To implement this checking, we actually re-run the query from scratch for
each modified tuple (or set of tuples, for SELECT FOR UPDATE), with the
relation scan nodes tweaked to return only the current tuples --- either
the original ones, or the updated (and now locked) versions of the modified
tuple(s).  If this query returns a tuple, then the modified tuple(s) pass
the quals (and the query output is the suitably modified update tuple, if
we're doing UPDATE).  If no tuple is returned, then the modified tuple(s)
fail the quals, so we ignore the current result tuple and continue the
original query.

In UPDATE/DELETE, only the target relation needs to be handled this way.
In SELECT FOR UPDATE, there may be multiple relations flagged FOR UPDATE,
so we obtain lock on the current tuple version in each such relation before
executing the recheck.

It is also possible that there are relations in the query that are not
to be locked (they are neither the UPDATE/DELETE target nor specified to
be locked in SELECT FOR UPDATE/SHARE).  When re-running the test query
we want to use the same rows from these relations that were joined to
the locked rows.  For ordinary relations this can be implemented relatively
cheaply by including the row TID in the join outputs and re-fetching that
TID.  (The re-fetch is expensive, but we're trying to optimize the normal
case where no re-test is needed.)  We have also to consider non-table
relations, such as a ValuesScan or FunctionScan.  For these, since there
is no equivalent of TID, the only practical solution seems to be to include
the entire row value in the join output row.

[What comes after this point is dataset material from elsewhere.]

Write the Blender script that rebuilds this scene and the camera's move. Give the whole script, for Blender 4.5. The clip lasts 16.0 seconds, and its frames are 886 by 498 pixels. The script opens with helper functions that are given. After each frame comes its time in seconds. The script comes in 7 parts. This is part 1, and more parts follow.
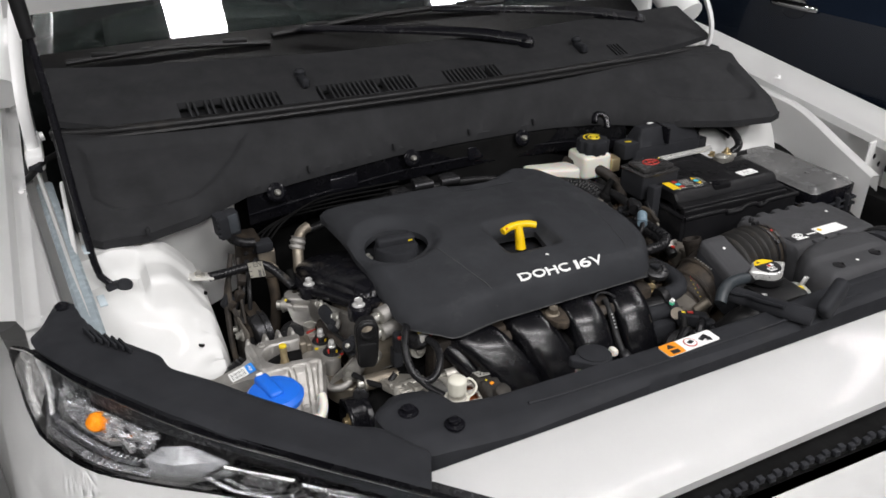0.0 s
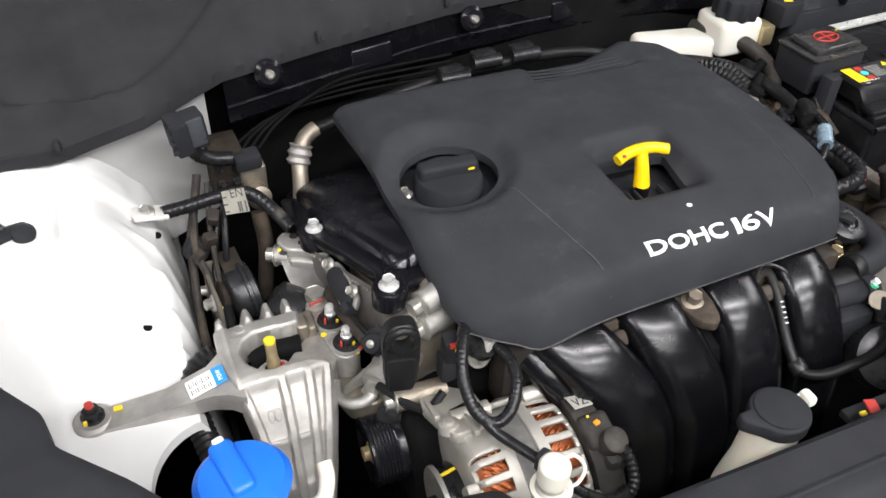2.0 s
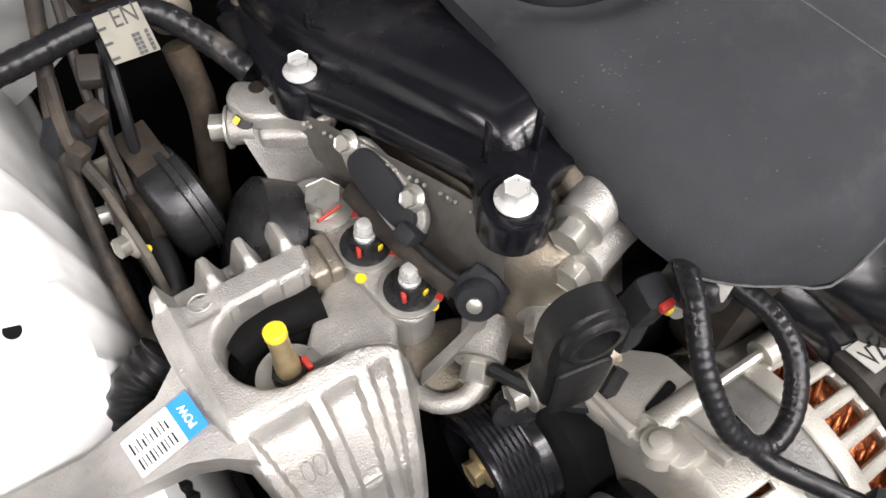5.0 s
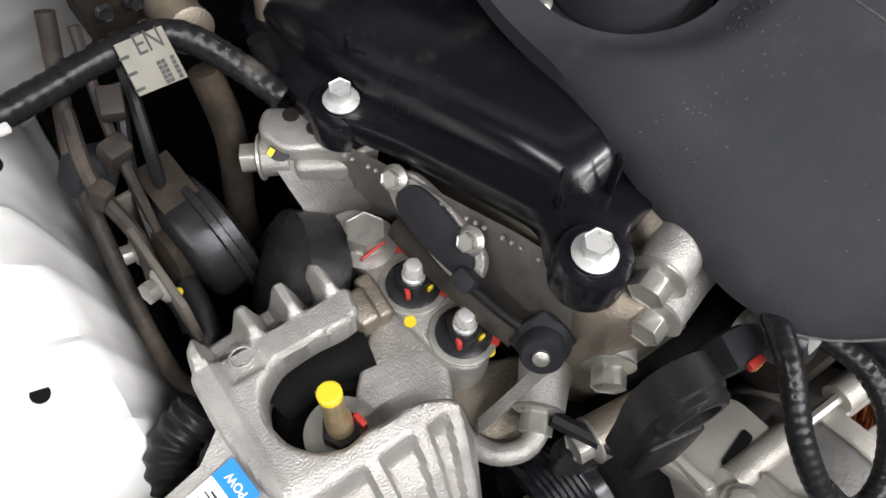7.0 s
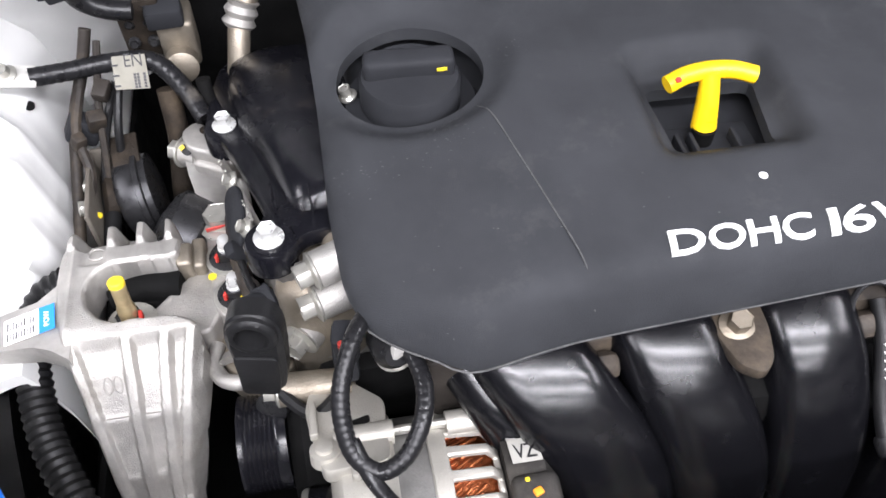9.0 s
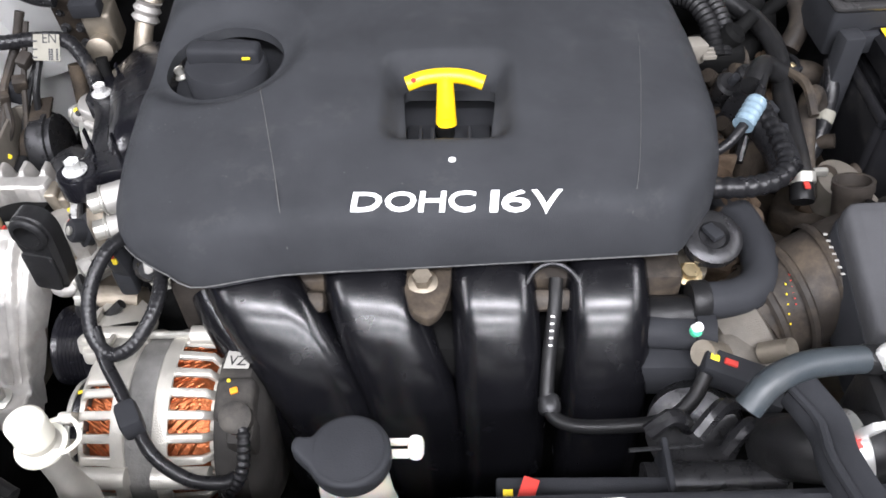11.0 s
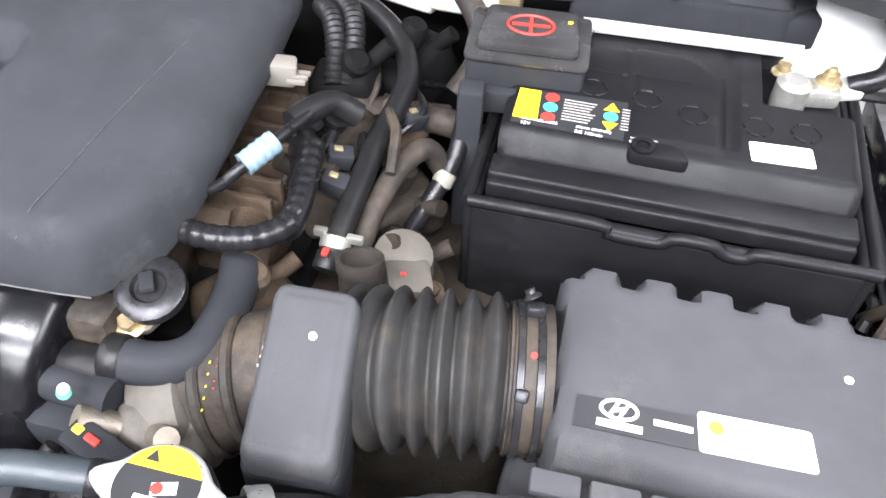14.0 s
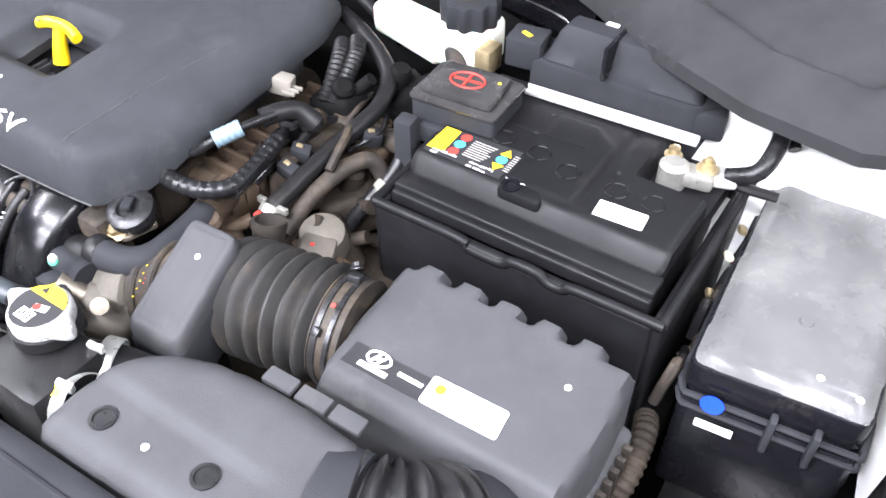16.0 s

We disallow set-returning functions in the targetlist of SELECT FOR UPDATE,
so as to ensure that at most one tuple can be returned for any particular
set of scan tuples.  Otherwise we'd get duplicates due to the original
query returning the same set of scan tuples multiple times.  Likewise,
SRFs are disallowed in an UPDATE's targetlist.  There, they would have the
effect of the same row being updated multiple times, which is not very
useful --- and updates after the first would have no effect anyway.